In most companies, the product management team is really the "product owner" and makes all the decisions and prioritizations of features of that product. Essentially, the team defines what will be built, leaving the how to product development. In some companies the what is shared between the product management and product development teams.
The key to strong product management is always being customer driven -- which means creating very powerful and accurate personas and scenarios that always drive the "true north" of what is being built. This process should become the basis of what is handed off to the sales and marketing teams in order to drive the go-to-market strategy and sales positioning.
Product marketing is typically one of the most important teams, leading one of the most important efforts -- but frequently this discipline is under-funded and under-resourced. In an appropriately resourced product marketing effort, key partners and customers are engaged in deep ongoing conversations. Ideally, the personas and scenarios that were created during the product planning effort received vast input from the product marketing teams. The go-to-market strategy for how that product will be launched, including all the marketing and training materials used by sales and customer services within the company, is managed by this team, which also feeds the key marketing positioning to the marketing communications teams.
If the product marketing team does its job correctly, the corporate marketing and sales efforts will be successful. Product marketing ultimately owns the decisions related to where and when the product will be rolled out (with huge dependencies on all the other teams).

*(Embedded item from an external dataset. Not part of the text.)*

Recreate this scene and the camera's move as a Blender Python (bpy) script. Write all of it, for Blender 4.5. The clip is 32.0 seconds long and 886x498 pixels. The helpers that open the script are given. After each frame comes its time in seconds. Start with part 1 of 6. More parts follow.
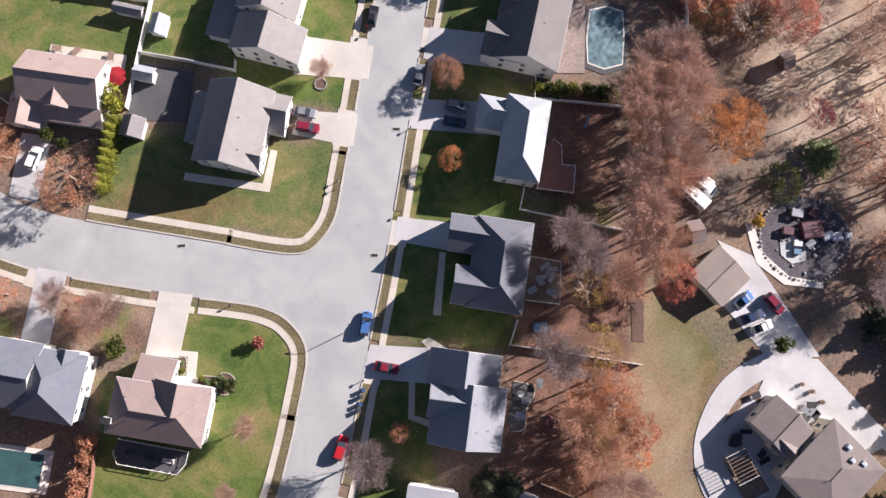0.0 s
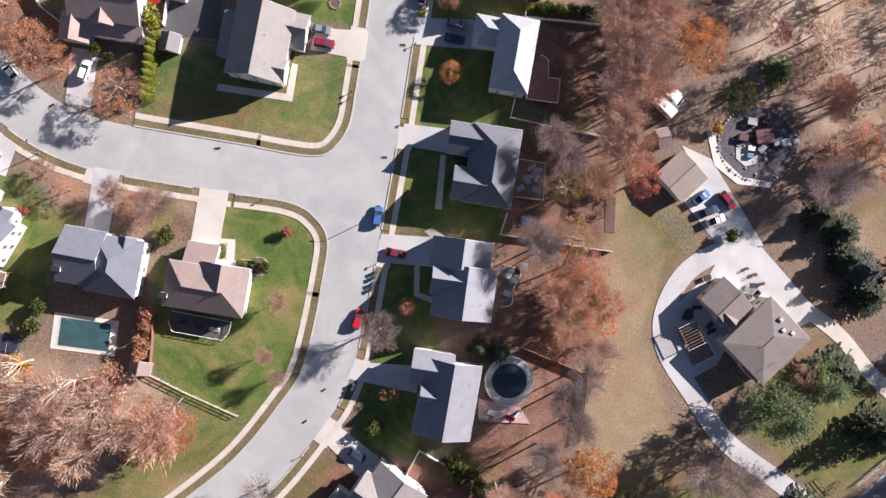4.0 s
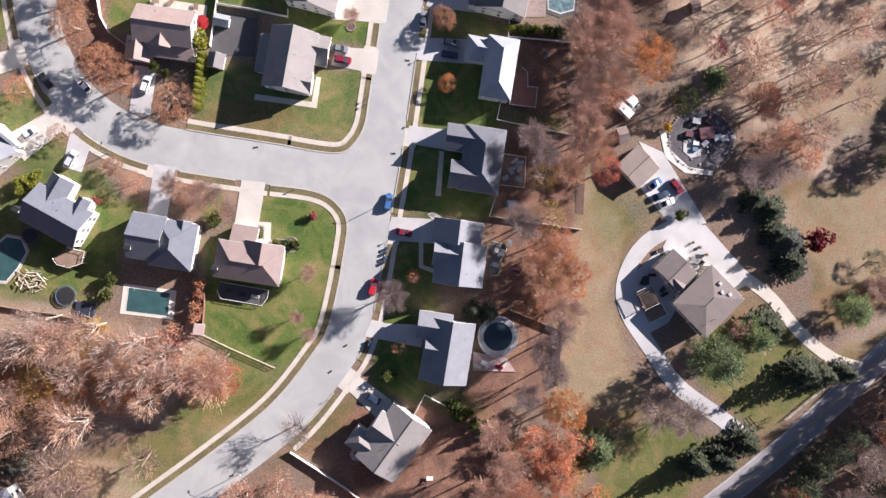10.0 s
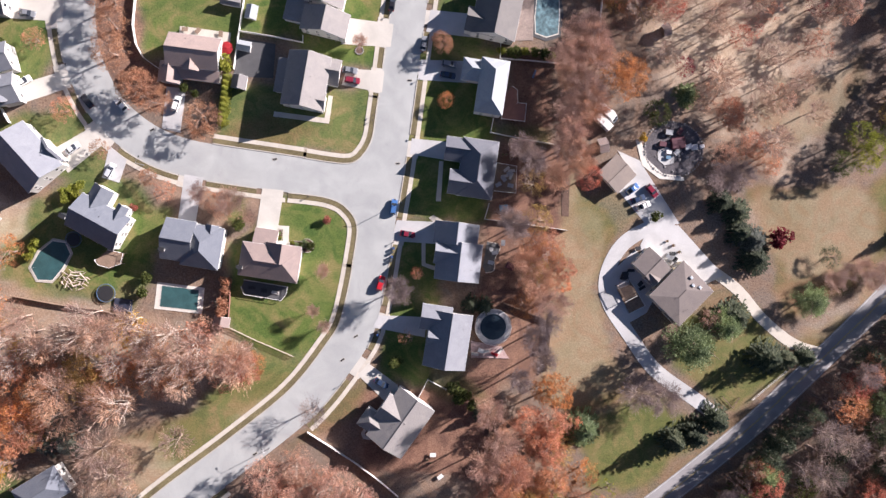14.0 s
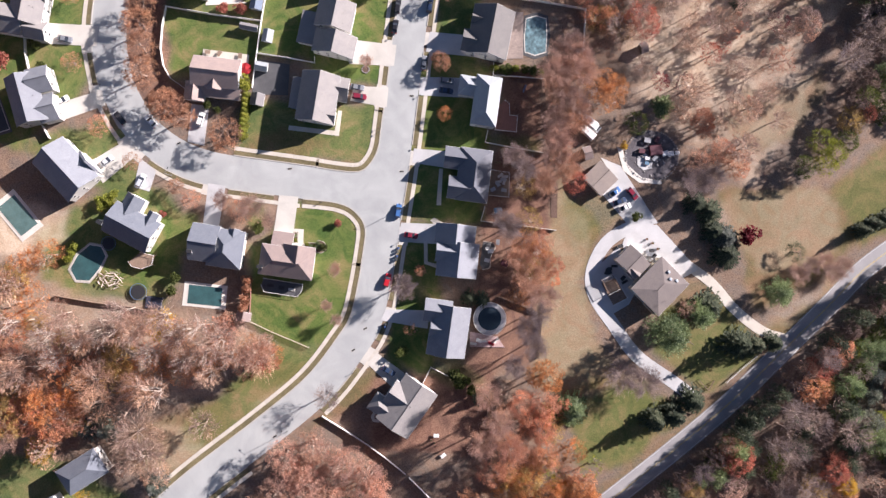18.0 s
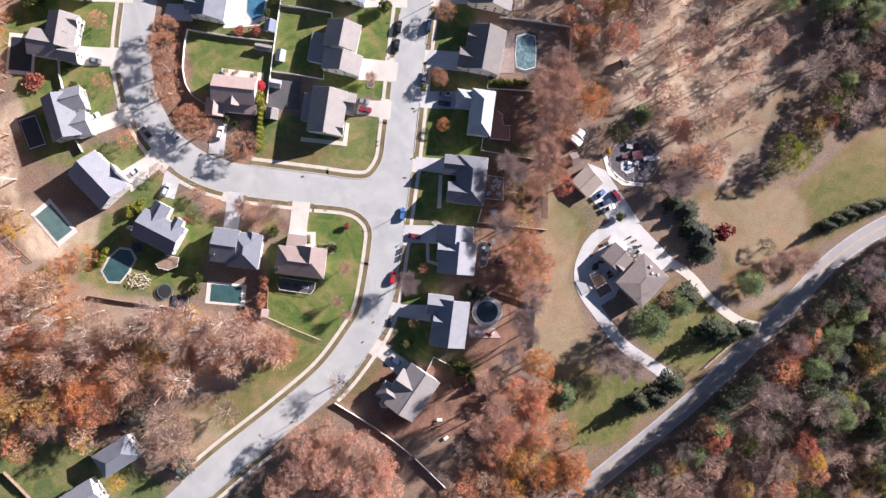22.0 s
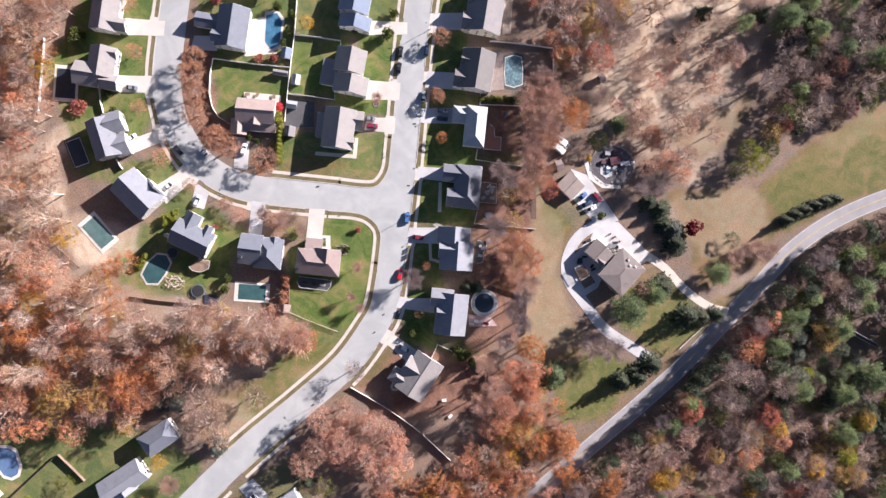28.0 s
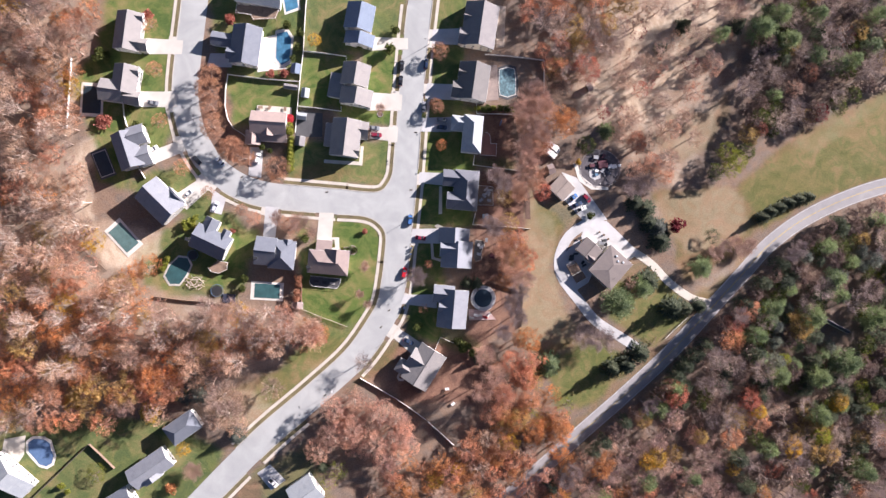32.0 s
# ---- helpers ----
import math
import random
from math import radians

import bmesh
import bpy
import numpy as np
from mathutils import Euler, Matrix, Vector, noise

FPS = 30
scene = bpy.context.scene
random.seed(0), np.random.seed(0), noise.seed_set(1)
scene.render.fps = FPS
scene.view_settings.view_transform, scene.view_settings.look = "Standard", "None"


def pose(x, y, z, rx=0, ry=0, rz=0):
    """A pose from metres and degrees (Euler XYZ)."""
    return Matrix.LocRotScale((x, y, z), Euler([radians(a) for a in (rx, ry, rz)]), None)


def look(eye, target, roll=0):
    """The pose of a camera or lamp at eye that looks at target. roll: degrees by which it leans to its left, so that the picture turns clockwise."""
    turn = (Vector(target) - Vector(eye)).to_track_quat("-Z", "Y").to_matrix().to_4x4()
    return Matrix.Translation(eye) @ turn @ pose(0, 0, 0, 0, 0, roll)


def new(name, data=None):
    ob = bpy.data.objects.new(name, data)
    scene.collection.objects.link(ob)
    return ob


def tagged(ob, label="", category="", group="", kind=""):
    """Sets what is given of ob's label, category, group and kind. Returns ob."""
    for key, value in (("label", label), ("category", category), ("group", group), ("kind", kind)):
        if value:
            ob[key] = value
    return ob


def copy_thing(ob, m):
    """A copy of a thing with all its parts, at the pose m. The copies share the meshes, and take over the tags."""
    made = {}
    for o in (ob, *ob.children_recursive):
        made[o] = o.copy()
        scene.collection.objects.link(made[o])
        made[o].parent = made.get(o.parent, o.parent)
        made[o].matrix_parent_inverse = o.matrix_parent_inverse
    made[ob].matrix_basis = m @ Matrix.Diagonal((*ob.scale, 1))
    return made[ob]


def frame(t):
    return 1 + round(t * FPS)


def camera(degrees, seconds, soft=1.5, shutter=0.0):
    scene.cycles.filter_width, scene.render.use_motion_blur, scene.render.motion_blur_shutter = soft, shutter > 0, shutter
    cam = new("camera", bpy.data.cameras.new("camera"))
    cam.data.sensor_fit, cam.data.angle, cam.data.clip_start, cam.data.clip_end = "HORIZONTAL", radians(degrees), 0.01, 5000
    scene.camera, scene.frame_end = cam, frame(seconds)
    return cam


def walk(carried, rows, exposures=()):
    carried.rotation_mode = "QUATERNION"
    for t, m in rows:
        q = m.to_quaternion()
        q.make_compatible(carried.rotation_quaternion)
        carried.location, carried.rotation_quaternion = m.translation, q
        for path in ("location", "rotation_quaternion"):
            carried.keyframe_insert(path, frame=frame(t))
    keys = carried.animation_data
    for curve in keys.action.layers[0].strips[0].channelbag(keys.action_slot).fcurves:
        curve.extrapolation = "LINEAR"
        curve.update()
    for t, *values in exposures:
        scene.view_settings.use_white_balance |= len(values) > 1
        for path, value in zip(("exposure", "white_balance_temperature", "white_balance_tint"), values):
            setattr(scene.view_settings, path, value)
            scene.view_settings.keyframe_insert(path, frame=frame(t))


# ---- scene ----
cam = camera(63.7, 32.0, soft=1.45)
# seconds, place, turn: a drone that looks down and climbs
ROWS = [
    (0, -0.66, 2.12, 135.22, 6.93, -2.64, 11.63),
    (0.5, -0.77, 1.59, 137.98, 7.16, -2.67, 11.69),
    (1, -0.88, 1.08, 140.75, 7.29, -2.69, 11.74),
    (1.5, -1.01, 0.58, 143.53, 7.25, -2.72, 11.78),
    (2, -1.13, 0.10, 146.31, 7.34, -2.75, 11.80),
    (2.4, -1.24, -0.28, 148.54, 7.34, -2.78, 11.82),
    (2.5, -1.27, -0.37, 149.10, 6.79, -2.78, 11.82),
    (2.6, -1.30, -0.46, 149.66, 6.15, -2.79, 11.82),
    (2.7, -1.32, -0.55, 150.21, 2.30, -2.80, 11.82),
    (2.8, -1.35, -0.64, 150.77, 0.75, -2.80, 11.82),
    (2.9, -1.38, -0.73, 151.33, -0.50, -2.81, 11.82),
    (3, -1.41, -0.82, 151.89, -0.66, -2.82, 11.82),
    (3.5, -1.55, -1.25, 154.69, -0.53, -2.85, 11.82),
    (4, -1.71, -1.67, 157.48, -0.53, -2.89, 11.80),
    (4.1, -1.74, -1.75, 158.04, -2.10, -2.90, 11.80),
    (4.2, -1.77, -1.84, 158.60, -2.25, -2.90, 11.79),
    (4.5, -1.87, -2.08, 160.28, -2.25, -2.95, 11.64),
    (5, -2.03, -2.47, 163.09, -2.10, -2.99, 11.60),
    (5.5, -2.20, -2.84, 165.89, -1.95, -3.03, 11.57),
    (6, -2.38, -3.21, 168.69, -1.82, -3.07, 11.53),
    (6.5, -2.56, -3.55, 171.49, -1.70, -3.10, 11.50),
    (7, -2.75, -3.89, 174.29, -1.58, -3.14, 11.46),
    (7.5, -2.94, -4.21, 177.08, -1.47, -3.18, 11.42),
    (8, -3.14, -4.53, 179.88, -1.36, -3.21, 11.38),
    (8.5, -3.34, -4.83, 182.67, -1.26, -3.24, 11.33),
    (9, -3.55, -5.11, 185.45, -1.17, -3.28, 11.29),
    (9.5, -3.76, -5.39, 188.23, -1.08, -3.31, 11.24),
    (10, -3.98, -5.66, 191.01, -1.00, -3.34, 11.19),
    (10.5, -4.20, -5.91, 193.78, -0.93, -3.37, 11.14),
    (11, -4.43, -6.16, 196.55, -0.86, -3.40, 11.09),
    (11.5, -4.66, -6.40, 199.31, -0.79, -3.43, 11.03),
    (12, -4.89, -6.63, 202.06, -0.73, -3.46, 10.97),
    (12.5, -5.13, -6.85, 204.81, -0.67, -3.49, 10.91),
    (13, -5.38, -7.06, 207.55, -0.62, -3.52, 10.85),
    (13.5, -5.62, -7.26, 210.29, -0.57, -3.55, 10.78),
    (14, -5.88, -7.45, 213.01, -0.52, -3.58, 10.72),
    (14.5, -6.13, -7.64, 215.74, -0.48, -3.60, 10.65),
    (15, -6.39, -7.82, 218.45, -0.44, -3.63, 10.57),
    (15.5, -6.65, -8.00, 221.16, -0.40, -3.66, 10.50),
    (16, -6.92, -8.16, 223.86, -0.37, -3.69, 10.42),
    (16.5, -7.19, -8.33, 226.55, -0.33, -3.71, 10.34),
    (17, -7.46, -8.48, 229.24, -0.30, -3.74, 10.26),
    (17.5, -7.74, -8.64, 231.92, -0.27, -3.77, 10.18),
    (18, -8.01, -8.78, 234.60, -0.25, -3.79, 10.09),
    (18.5, -8.29, -8.92, 237.27, -0.22, -3.82, 10.01),
    (19, -8.58, -9.06, 239.93, -0.20, -3.84, 9.92),
    (19.5, -8.86, -9.20, 242.59, -0.18, -3.87, 9.83),
    (20, -9.15, -9.33, 245.24, -0.16, -3.89, 9.73),
    (20.5, -9.44, -9.46, 247.89, -0.13, -3.92, 9.64),
    (21, -9.74, -9.59, 250.53, -0.12, -3.94, 9.54),
    (21.5, -10.03, -9.71, 253.17, -0.10, -3.97, 9.44),
    (22, -10.33, -9.83, 255.81, -0.08, -3.99, 9.34),
    (22.5, -10.63, -9.96, 258.44, -0.06, -4.01, 9.24),
    (23, -10.93, -10.08, 261.07, -0.04, -4.04, 9.14),
    (23.5, -11.23, -10.20, 263.70, -0.03, -4.06, 9.04),
    (24, -11.54, -10.32, 266.33, -0.01, -4.08, 8.93),
    (24.5, -11.84, -10.44, 268.95, 0.01, -4.11, 8.83),
    (25, -12.15, -10.56, 271.58, 0.02, -4.13, 8.72),
    (25.5, -12.46, -10.68, 274.21, 0.04, -4.15, 8.62),
    (26, -12.77, -10.80, 276.84, 0.06, -4.17, 8.51),
    (26.5, -13.08, -10.93, 279.47, 0.08, -4.19, 8.40),
    (27, -13.39, -11.05, 282.10, 0.09, -4.21, 8.29),
    (27.5, -13.70, -11.18, 284.74, 0.11, -4.23, 8.19),
    (28, -14.01, -11.31, 287.39, 0.13, -4.25, 8.08),
    (28.5, -14.33, -11.45, 290.04, 0.15, -4.26, 7.97),
    (29, -14.64, -11.58, 292.70, 0.17, -4.28, 7.87),
    (29.5, -14.96, -11.73, 295.36, 0.19, -4.30, 7.76),
    (30, -15.27, -11.87, 298.04, 0.21, -4.31, 7.66),
    (30.5, -15.58, -12.02, 300.72, 0.23, -4.33, 7.56),
    (31, -15.90, -12.18, 303.42, 0.25, -4.34, 7.45),
    (31.5, -16.21, -12.34, 306.13, 0.27, -4.35, 7.35),
    (32, -16.52, -12.51, 308.85, 0.29, -4.36, 7.26),
]
walk(cam, [(t, pose(x, y, z, rx, ry, rz)) for t, x, y, z, rx, ry, rz in ROWS], exposures=[(0.0, 1.33, 6060, 20), (2.0, 1.33, 6070, 20), (3.0, 1.29, 6090, 20), (4.0, 1.35, 6060, 20), (9.0, 1.4, 6030, 20), (32.0, 1.55, 5960, 21)])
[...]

Given the intended audience reading this article, I won't spend a lot of time here -- as this is either you or your direct customer. However, a few key points are worth spending time on:
If the correct personas were created, the media strategy and even the core media plan should come together like a breeze. If the correct scenarios were chosen and executed against correctly by product management and product development, then the creative of the advertising should be quite easy to conceive and execute. In a perfect world, there is a direct feed from inception to creation to getting that product or service in front of prospective customers -- and converting them to active customers.
There are, of course, many other teams involved any business, and all play critical roles at varying moments of the product lifecycle. Hopefully this rather nuts-and-bolts summary of the overall process will help those of you who have grown up attached to this mechanism either internally or externally, but who haven't had full exposure to the processes and roles.